The Patheos Faith and Work Channel recently contacted leaders of some prominent community development and entrepreneurial organizations to talk about successes and difficulties in their attempts to transform communities through the growth of new businesses and attention to the dignity of work. Over the next few days, just in time for Thanksgiving, MISSION:WORK will be featuring their stories. Here is the second.
By Brian Jones of Innové Project
How did Innové come about? What is its mission?
The name Innové means “breaking new ground.” Colonial Church had a windfall of money set aside for mission, but didn’t want to do mission in the conventional sense. We are in an affluent suburb, often called “the church where all the businesspeople go.” We’re sitting on a mountain of HR potential and wanted to leverage skills that people had in 9-5 jobs.

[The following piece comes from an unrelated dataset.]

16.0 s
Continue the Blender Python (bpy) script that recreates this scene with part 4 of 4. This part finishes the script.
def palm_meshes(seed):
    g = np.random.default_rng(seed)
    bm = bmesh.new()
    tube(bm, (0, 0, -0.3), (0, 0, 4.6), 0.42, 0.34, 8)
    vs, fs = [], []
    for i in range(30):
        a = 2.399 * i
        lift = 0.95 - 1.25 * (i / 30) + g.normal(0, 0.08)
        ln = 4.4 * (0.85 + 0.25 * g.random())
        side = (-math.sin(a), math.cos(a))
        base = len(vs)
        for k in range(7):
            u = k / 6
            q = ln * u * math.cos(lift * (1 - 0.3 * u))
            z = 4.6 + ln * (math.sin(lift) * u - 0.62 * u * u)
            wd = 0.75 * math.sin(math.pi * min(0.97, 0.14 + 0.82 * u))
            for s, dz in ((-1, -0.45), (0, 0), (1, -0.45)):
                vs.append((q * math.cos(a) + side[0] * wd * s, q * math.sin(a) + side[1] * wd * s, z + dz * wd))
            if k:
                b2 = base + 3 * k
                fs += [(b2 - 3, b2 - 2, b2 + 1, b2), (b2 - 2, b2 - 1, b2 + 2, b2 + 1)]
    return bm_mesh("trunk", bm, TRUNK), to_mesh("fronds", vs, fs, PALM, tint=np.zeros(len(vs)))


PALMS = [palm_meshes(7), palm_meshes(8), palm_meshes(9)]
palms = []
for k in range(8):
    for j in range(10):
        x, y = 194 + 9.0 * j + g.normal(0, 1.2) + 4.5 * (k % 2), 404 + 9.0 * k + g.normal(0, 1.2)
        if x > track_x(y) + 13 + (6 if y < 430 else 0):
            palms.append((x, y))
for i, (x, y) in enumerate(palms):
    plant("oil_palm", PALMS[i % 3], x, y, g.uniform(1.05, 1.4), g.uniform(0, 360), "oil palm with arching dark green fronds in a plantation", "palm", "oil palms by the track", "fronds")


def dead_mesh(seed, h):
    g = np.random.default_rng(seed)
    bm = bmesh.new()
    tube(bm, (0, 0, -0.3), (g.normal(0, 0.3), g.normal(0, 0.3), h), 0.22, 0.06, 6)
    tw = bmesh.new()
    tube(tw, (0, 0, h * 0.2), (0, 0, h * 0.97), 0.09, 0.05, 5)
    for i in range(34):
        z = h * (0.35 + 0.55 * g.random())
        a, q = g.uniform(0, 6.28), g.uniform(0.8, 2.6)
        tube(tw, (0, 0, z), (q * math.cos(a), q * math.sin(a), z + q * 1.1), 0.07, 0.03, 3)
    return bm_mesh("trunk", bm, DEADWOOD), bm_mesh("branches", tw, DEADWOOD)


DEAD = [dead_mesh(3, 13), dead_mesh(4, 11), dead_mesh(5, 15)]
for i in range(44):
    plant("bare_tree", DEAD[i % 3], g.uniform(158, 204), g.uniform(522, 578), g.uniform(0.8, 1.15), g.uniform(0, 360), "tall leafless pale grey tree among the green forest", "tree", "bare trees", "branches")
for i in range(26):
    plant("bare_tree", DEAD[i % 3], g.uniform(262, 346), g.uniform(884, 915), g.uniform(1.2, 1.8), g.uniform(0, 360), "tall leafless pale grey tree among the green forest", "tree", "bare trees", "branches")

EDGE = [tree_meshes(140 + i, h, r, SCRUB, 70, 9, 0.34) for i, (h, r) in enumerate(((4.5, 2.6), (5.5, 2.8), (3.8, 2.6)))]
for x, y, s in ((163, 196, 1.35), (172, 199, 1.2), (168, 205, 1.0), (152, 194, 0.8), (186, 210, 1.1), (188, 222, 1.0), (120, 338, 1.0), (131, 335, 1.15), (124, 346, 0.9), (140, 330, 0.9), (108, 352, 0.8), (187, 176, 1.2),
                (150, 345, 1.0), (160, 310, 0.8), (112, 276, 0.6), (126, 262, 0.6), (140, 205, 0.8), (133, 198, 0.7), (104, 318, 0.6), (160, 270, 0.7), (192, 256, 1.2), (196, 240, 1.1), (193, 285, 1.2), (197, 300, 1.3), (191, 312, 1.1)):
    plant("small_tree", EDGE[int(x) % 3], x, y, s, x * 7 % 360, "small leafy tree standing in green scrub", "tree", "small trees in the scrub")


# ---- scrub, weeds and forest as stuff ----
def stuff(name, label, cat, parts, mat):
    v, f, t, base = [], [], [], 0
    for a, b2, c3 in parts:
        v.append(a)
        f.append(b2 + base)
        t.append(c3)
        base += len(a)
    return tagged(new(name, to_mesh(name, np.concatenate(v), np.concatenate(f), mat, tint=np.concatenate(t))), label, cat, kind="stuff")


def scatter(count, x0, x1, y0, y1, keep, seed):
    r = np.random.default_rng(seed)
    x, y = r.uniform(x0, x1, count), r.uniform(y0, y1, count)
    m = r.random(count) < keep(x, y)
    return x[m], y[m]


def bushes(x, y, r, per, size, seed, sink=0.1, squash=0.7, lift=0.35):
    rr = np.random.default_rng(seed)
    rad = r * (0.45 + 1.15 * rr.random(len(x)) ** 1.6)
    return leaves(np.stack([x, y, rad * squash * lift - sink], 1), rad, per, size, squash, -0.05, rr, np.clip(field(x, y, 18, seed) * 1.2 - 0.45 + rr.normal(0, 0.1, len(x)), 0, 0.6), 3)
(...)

So we created a $250,000 contest for entrepreneurial projects. The congregation are 100 % of the skills trainers.
We intentionally focused the program outside of the church walls. Our parameters are first that the person or organization needs to be in the Twin Cities area—the program has a strong mentoring/coaching element, so we want them present locally. Then, they need to be 35 or younger; we want to focus on millennials and pair them up with boomers for coaching. Older folks may have better networks they can tap into.

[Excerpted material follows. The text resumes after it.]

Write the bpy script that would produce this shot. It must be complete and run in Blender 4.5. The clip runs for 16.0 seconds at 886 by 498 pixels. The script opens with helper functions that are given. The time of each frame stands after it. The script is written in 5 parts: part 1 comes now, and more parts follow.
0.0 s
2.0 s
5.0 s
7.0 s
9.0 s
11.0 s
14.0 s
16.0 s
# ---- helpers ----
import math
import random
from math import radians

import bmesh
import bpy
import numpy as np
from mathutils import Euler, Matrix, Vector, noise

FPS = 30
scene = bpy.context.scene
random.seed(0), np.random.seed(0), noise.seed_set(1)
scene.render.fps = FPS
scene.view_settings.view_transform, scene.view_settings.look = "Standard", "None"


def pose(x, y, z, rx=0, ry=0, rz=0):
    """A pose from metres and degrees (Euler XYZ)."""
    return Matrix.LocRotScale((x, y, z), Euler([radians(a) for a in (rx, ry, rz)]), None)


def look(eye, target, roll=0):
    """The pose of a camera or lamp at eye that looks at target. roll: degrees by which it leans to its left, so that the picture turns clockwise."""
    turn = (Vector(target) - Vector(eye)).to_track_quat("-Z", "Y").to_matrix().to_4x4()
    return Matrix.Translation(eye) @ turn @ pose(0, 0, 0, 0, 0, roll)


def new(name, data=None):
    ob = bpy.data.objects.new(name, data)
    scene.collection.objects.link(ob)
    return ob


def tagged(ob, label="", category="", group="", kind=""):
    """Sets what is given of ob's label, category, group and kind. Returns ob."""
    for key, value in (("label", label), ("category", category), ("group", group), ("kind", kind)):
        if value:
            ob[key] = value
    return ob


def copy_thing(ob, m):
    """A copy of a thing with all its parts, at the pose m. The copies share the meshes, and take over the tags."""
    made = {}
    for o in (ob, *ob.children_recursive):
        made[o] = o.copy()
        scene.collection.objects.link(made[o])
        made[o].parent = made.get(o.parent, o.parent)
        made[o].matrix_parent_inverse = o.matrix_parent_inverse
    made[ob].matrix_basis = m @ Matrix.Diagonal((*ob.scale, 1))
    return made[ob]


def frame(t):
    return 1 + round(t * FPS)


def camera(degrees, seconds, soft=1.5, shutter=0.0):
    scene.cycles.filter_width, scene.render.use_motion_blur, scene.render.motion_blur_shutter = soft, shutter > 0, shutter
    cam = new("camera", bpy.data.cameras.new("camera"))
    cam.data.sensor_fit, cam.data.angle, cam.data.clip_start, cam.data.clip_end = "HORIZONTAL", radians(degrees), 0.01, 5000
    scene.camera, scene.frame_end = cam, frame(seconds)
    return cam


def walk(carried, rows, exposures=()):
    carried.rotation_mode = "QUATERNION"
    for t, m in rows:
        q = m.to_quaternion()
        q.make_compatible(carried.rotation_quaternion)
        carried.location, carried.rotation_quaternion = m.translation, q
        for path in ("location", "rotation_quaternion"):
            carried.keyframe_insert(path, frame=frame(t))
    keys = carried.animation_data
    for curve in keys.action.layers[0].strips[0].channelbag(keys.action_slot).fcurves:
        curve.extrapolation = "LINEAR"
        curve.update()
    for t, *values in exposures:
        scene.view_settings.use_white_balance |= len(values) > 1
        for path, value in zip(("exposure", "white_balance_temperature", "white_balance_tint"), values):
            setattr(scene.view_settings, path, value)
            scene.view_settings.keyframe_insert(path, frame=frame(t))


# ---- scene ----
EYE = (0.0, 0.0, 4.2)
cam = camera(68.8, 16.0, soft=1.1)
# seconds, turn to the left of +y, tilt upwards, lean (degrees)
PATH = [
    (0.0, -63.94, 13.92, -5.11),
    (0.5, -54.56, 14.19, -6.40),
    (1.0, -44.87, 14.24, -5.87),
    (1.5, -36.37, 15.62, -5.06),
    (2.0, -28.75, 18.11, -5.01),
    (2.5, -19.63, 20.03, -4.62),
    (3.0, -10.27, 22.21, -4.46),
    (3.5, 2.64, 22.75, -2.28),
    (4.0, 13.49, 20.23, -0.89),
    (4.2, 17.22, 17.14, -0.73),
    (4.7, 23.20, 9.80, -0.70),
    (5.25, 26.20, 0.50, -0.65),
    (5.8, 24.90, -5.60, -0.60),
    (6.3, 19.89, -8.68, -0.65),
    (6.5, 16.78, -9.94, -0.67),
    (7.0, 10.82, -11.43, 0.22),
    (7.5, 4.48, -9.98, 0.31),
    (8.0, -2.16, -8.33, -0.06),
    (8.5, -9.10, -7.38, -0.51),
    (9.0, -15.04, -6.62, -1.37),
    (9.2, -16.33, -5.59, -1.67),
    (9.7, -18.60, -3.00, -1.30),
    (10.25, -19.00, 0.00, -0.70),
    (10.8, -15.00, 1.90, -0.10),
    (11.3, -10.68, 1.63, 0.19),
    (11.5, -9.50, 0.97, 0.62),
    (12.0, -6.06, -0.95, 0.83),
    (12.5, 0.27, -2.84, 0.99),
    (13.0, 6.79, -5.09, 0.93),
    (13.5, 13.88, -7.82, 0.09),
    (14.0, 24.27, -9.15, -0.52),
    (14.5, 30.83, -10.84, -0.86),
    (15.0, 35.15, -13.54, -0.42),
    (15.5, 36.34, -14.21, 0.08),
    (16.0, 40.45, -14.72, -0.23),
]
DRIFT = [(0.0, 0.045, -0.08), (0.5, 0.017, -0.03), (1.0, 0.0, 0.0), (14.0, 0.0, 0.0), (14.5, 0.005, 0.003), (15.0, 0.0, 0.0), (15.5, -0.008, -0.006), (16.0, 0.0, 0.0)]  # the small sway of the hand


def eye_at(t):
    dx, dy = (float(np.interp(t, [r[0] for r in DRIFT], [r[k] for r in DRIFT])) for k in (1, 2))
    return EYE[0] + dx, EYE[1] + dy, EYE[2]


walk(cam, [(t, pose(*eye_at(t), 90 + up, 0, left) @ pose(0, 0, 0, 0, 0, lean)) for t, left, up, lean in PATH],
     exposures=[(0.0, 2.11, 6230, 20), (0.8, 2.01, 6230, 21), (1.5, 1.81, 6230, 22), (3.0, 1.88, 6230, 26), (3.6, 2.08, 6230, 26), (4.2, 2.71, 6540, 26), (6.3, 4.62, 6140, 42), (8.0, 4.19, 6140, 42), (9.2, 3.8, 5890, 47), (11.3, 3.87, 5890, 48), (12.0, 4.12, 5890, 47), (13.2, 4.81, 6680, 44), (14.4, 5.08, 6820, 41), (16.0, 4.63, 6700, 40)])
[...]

We got the money in 2012; our first round of the program was in 2013 and we had 139 applicants. Out of those we selected 5 “protégés” and have an incubation task force that walks along with them.
How have work opportunities and other social projects from your networks actually transformed communities?

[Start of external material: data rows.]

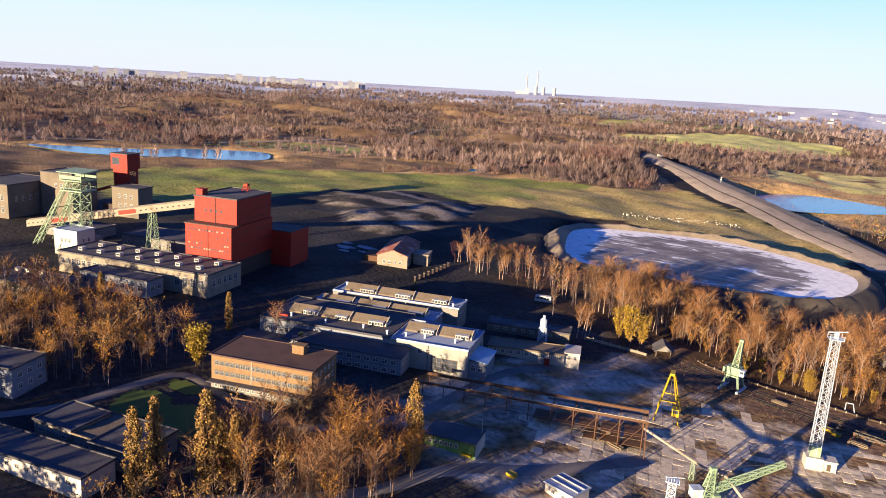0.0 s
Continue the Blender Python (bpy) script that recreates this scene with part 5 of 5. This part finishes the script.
def tracks():
    """Railway tracks: two rails on sleepers each."""
    sleeper = Shape().box(-1.3, -0.13, 0, 1.3, 0.13, 0.16).mesh("sleeper")
    for y0, x0, x1, a in ((264.5, -62, 92, -15.3), (258, -58, 90, -15.0)):
        y = y0 + (x0 + 41) * math.tan(radians(a))
        L = (x1 - x0) / math.cos(radians(a))
        dx, dy = math.cos(radians(a)), math.sin(radians(a))
        lie = lambda d: hz(x0 + dx * d, y + dy * d)  # noqa: E731
        b = thing("railway_track", x0, y, 0.0, a - 90, "old railway track on brown weedy cinder bed", "railway track", "tracks across the yard")
        bed, rails = Shape(), (Shape(), Shape())
        steps = [L * i / 40 for i in range(41)]
        for p, q in zip(steps, steps[1:]):
            z0, z1 = lie(p), lie(q)
            w = 1.5 + 0.25 * math.sin(p * 1.7 + y0)
            n = len(bed.v)
            if not n:
                bed.v += [(-w, p, z0 - 0.6), (-1.2, p, z0 + 0.05), (1.2, p, z0 + 0.05), (w, p, z0 - 0.6)]
                n = 4
            bed.v += [(-w, q, z1 - 0.6), (-1.2, q, z1 + 0.05), (1.2, q, z1 + 0.05), (w, q, z1 - 0.6)]
            bed.f += [(n - 4 + k, n + k, n + k + 1, n - 3 + k) for k in range(3)]
            for x, rail in zip((-0.72, 0.72), rails):
                rail.bar((x, p, z0 + 0.26), (x, q, z1 + 0.26), 0.06)
        part("ballast", bed, CINDER, b, "brown cinder ballast")
        for rail in rails:
            part("rail", rail, DARK_STEEL, b)
        for i in range(int(L / 1.8)):
            s = 0.9 + i * 1.8
            part("sleeper", sleeper, DARK_STEEL, b, at=pose(0, s, lie(s) + 0.06))


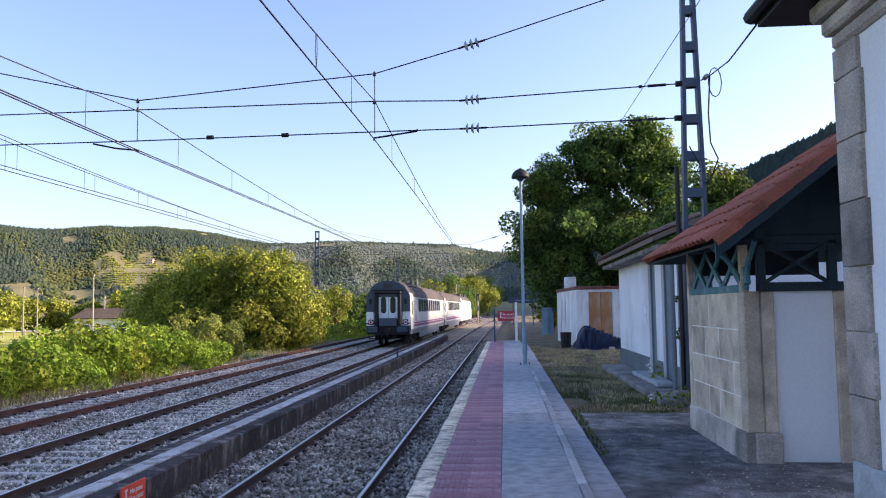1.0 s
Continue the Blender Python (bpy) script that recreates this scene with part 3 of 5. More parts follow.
def coach(name, label, L=26.1):
    c = group(name, label, "train car", grp="cars of the train")
    bm = extrude_profile(B(), BODY, [(0, 0.14, 0), (0, L - 0.14, 0)])
    for f in bm.faces:
        z = f.calc_center_median().z
        if abs(f.normal.y) < 0.5 and len(f.verts) == 4 and z > 3.2:
            f.material_index = 1
        elif abs(f.normal.y) > 0.5 or len(f.verts) > 4:
            f.material_index = 2
    part("body", bm, [M_TRAINWHITE, M_TRAINROOF, M_TRAINGREY], c)
    # ribs on the roof and its small vents
    bm = B()
    for x, z in ((1.19, 3.56), (0.93, 3.86), (0.58, 4.05)):
        for s in (-1, 1):
            box(bm, s * x - 0.025, s * x + 0.025, 0.3, L - 0.3, z - 0.02, z + 0.025)
    part("roof_rib", bm, M_TRAINROOF, c)
    for yy in (8.0, L - 3.0):
        part("roof_vent", box(B(), -0.5, 0.5, yy - 0.6, yy + 0.6, 4.08, 4.22, 0.04), M_TRAINROOF, c)
    for s in (-1, 1):
        # stripes, skirt, dark shoulders
        for z0, z1 in ((1.37, 1.45), (1.17, 1.32)):
            bm = B()
            band(bm, s, 1.55, L - 1.55, z0, z1, 0.006)
            part("stripe", bm, M_PURPLE, c, "purple stripe")
        bm = B()
        band(bm, s, 0.15, L - 0.15, 0.75, 1.03, 0.004)
        part("sill_band", bm, M_SKIRT, c, "grey lower side band")
        bm = B()
        box(bm, s * 1.36 - 0.02, s * 1.36 + 0.02, 5.6, L - 5.6, 0.38, 0.95, 0.01)
        part("skirt", bm, M_SKIRT, c, "grey-white side skirt")
        bm = B()
        band(bm, s, 0.14, 0.46, 0.74, 3.12, 0.005)
        part("end_band", bm, M_SKIRT, c)
        bm = B()
        band(bm, s, L - 0.46, L - 0.14, 0.74, 3.12, 0.005)
        part("end_band", bm, M_SKIRT, c)
        bm = B()
        band(bm, s, 0.14, 2.0, 3.12, 3.36, 0.005)
        part("end_band", bm, M_SKIRT, c)
        bm = B()
        band(bm, s, 1.55, 1.9, 2.75, 3.12, 0.0055)
        part("end_band", bm, M_SKIRT, c)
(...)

Out of our 5 winners, we had four ideas in the planning stage and one group that had run a small pilot program (they were in one school originally and now in 25; we were able to help them scale from 60 students to 1700 students).
One project just launched last month. Its mission is to provide independent living with kids with disabilities. We helped them get from nothing to their launch. Another is called Twin Cities Mobile Market. Minneapolis has a lot of food deserts. We helped them convert a city bus into a grocery store on wheels. We just got the retrofitting (taking out seats, putting in freezers) done after 11 mos.
Any failures in the process, and what instructive lessons did you take from them?
Generally we are thrilled with how well it has worked. We were very cautious in our launch and really wrestled with details. One issue that arose was that we have CEOS in our congregation, and we thought we would have them be the mentors. Someone said “No, CEOS make horrible mentors, they are used to bossing people around.” So we separated mentors into two groups. Navigators walk with the people, care about the people as much as the idea, and facilitate relationships. The CEOS are skill coaches, who “air drop in” for 90 minutes at a time (such as a high-powered attorney to help a startup with a specific legal program.)
The ego of the boomer and the energy of the millennial can sometimes be oil and water. That’s one of our greatest successes, but has also been difficult; it’s a tension that we’ve had to navigate.